By Sine Robertson

Jessica Sloss Grant of Ballarie, Lochranza, on Arran, says she is ‘living the dream’. For Jessica, the dream is one of combining farming on Arran with a career as an artist running her own homeware design company, based on images of farm animals.

In the four years since the tiny powerhouse (she’s 5’2”) left school, she has turned her back on a career in childcare, moved towards farming, to the extent that she is now hoping eventually to take over the lease of her grandfather’s farm. In addition, she has married and set up Ballarie Designs.

“I’d always helped grandpa at the weekends and kept pet lambs when I was younger, but when I was studying childcare at college I used to help grandpa whenever I had time, then I started thinking, ‘I could do this as a job’, but when I spoke to my granny and grandpa, they pointed out the facts – such as it not being a sustainable income, I was studying something else and that I’m a girl, not that that’s an issue but I’m a tiny girl, however they have done nothing but support me.”

Jessica didn’t see any hurdles in her way and buckled down to work, soon giving up her studies to focus on the 1500 ha farm. “We have 300 ewes here. Grandpa used to have 500, but since the big snow in 2013, he has cut back in numbers.”

Her father wanted her to go to agricultural college, but Jessica wanted to stay on the island and opted instead for an animal husbandry course taught by distance learning and supported herself with part time waitressing work. “The course suits me, I go at my own speed and I fit it in when I can.”

Although she is following the course, Jessica is adamant that she is learning traditional skills and knowledge of the farm and the ways of the sheep, from her grandfather.

“There’s only so much you can learn from a textbook when it comes to farming, hands on experience is the best way to learn in my opinion. Skills such as shearing are very hands on experiences, I watched my grandpa and uncle shearing for nearly five years before I gave it a shot myself and even now I still benefit from their expertise.

“There can be situations you find yourself in on the farm that no textbook can prepare you, especially on a hill farm. We do a lot of gathers over rough terrain and some of our sheep have quite wild natures, you’ve got to be able to judge what direction they’re going to go in; whether it’s worth getting those few stragglers above you or playing it safe and staying with those you’ve already got – you never know what path they’ll take off the hill or if one is going to suddenly dart off and the rest will follow.

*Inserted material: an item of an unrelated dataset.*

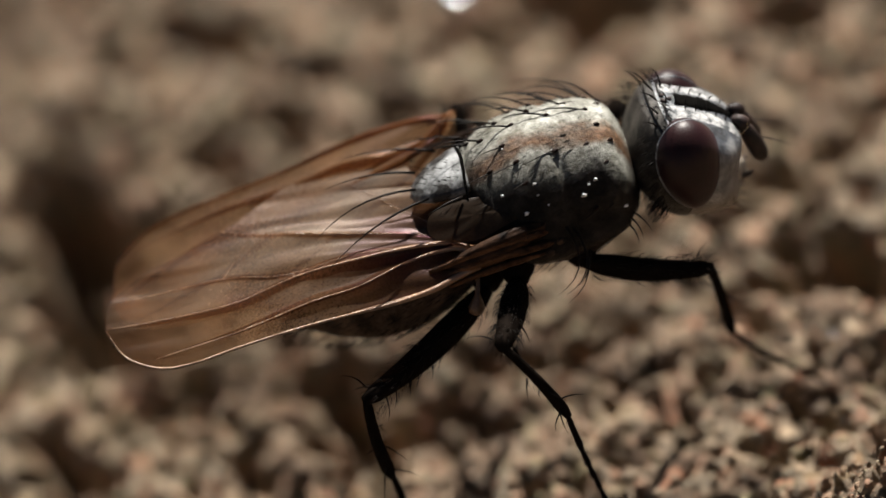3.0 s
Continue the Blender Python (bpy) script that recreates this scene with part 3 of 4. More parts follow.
def thorax_spots():
    """Dark sockets from which the bristles rise."""
    for deg, xs, length in ROWS_BACK:
        for x in xs:
            if deg > 40:
                continue
            phi = radians(deg)
            p, n = thorax_point(x, phi), thorax_normal(x, phi)
            if deg < -80:
                continue
            bm = bmesh.new()
            back = (Vector((-1, 0.5 * math.sin(phi), -0.1)) - n * n.dot(Vector((-1, 0.5 * math.sin(phi), -0.1)))).normalized()
            tube(bm, [V(*(p - back * 0.03 - n * 0.012)), V(*(p + n * 0.004)), V(*(p + back * 0.05 + n * 0.012))], [0.014 * MM, 0.026 * MM, 0.006 * MM], 8)
            part("bristle_socket", bm, SOCKET, thorax)


thorax_spots()


def scatter_thorax(count, lo, hi, xr, length, thick, rise=0.22):
    seeds = []
    for _ in range(count):
        x, phi = random.uniform(*xr), radians(random.uniform(lo, hi))
        p, n = thorax_point(x, phi), thorax_normal(x, phi)
        seeds.append((Vector((p.x, p.y, p.z + LIFT)), n * rise + Vector((-1, 0.3 * p.y, -0.25)), Vector((-1, 0.3 * p.y, -0.25)) - n * 0.08))
    hairs(thorax, seeds, length, thick)


scatter_thorax(280, -75, 60, (-0.95, 0.92), 0.13, 0.004)
scatter_thorax(160, -160, -85, (-0.6, 0.9), 0.20, 0.0045)


def build_scutellum():
    bm = bmesh.new()
    rings = []
    for j in range(15):
        f = j / 14
        x = -0.88 - 0.71 * f
        half = 0.42 * (1 - f ** 2.0) ** 0.6 + 0.004
        crest = 0.80 - 0.10 * f - 0.06 * f * f
        high = 0.15 * (1 - f ** 2.5) ** 0.5 + 0.004
        ring = []
        for k in range(28):
            a = 2 * math.pi * k / 28
            z = crest - 0.14 + high * 1.15 * math.sin(a) if math.sin(a) > 0 else crest - 0.14 + high * 0.9 * math.sin(a)
            ring.append(bm.verts.new(V(x, half * math.cos(a), z + 0.008 * noise.noise(Vector((x * 6, a * 2, 1))))))
        rings.append(ring)
    bridge(bm, rings)
    bm.faces.new(rings[0][::-1])
    bm.faces.new(rings[-1])
    bmesh.ops.recalc_face_normals(bm, faces=bm.faces)
    return part("scutellum", bm, SCUT, fly, "pale grey shield behind the thorax")


scutellum = build_scutellum()
bm = bmesh.new()
seam = [(-.945, -.53, .61), (-.924, -.38, .742), (-.898, -.17, .828), (-.885, 0, .845), (-.898, .17, .828), (-.924, .38, .742), (-.945, .53, .61)]
tube(bm, [V(*p) for p in curve_points(seam, 36)], [(0.010 + 0.012 * math.sin(math.pi * k / 36)) * MM for k in range(37)], 8)
part("scutellar_seam", bm, STRIPE, thorax, "dark seam before the shield")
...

“I’ve only learnt to watch and notice these things from working alongside my grandpa. He’s even taught me things such as, if the sheep are lower down on the hill and tricking you into thinking the gather will be easy, it does in fact probably mean that the weather was too rough up top and it’s not worth risking going up.

“He’s taught me, if it’s a particularly sunny day, always to open gates wider, in case the sheep can’t see for the sun; all the little things you don’t think about or get taught from a text book.”

Alongside the work and life of the farm, Jessica continued her love of drawing and painting, frequently taking animals from the farm as her subject.

Through her mother’s work in a graphic design studio, Jessica had access to a sublimation printer and was able to have her designs printed onto mugs and coasters.

Her husband, Don, suggested that she might be able to sell some. He is a chef, from a farming family, and the couple rent the farmhouse at Ballarie, which had been sold off the farm some time earlier, while her grandparents, Ingrid and Sandy Sloss, live in another house, a short distance from the farm.

Jessica sells mugs, coasters, key rings and cushions through her online shop, Facebook and Instagram and through a shop and a hotel on Arran. She has also taken stalls at agricultural shows on Arran and would like to try some mainland shows in future.

“I tried a small craft fair which wasn’t very successful, but at agricultural shows, people want to talk about the animals in my designs and they are interested to hear about the farm. I think it’s very important to educate the public about farming. There is a lot of nonsense and bad publicity in the media.”

Ballarie Designs now has its own printing equipment and Jessica controls the process from sketchpad, through printing to packaging and posting.

“Today, I clipped some stragglers that came in from the back of the hill and when I came in for lunch, I packed up orders to go to the post.”

There is a constant flow of inspiration for future designs, Jessica says: “I have commissions booked up to Christmas, and I’ve started taking some for next year. I’m still hoping for a future in farming but at this moment in time it’s not an easy lifestyle, farmers have had a negative image portrayed of them recently and I want to contribute to changing that image.

“This is where Ballarie Designs came from. I want to create a more positive image for farmers. Yes, we produce animals so that in the end they land on people’s plates, but that doesn’t stop us loving and treating each and every one of the animals well, while we are responsible for them; livestock are a huge part of every farmer’s life.”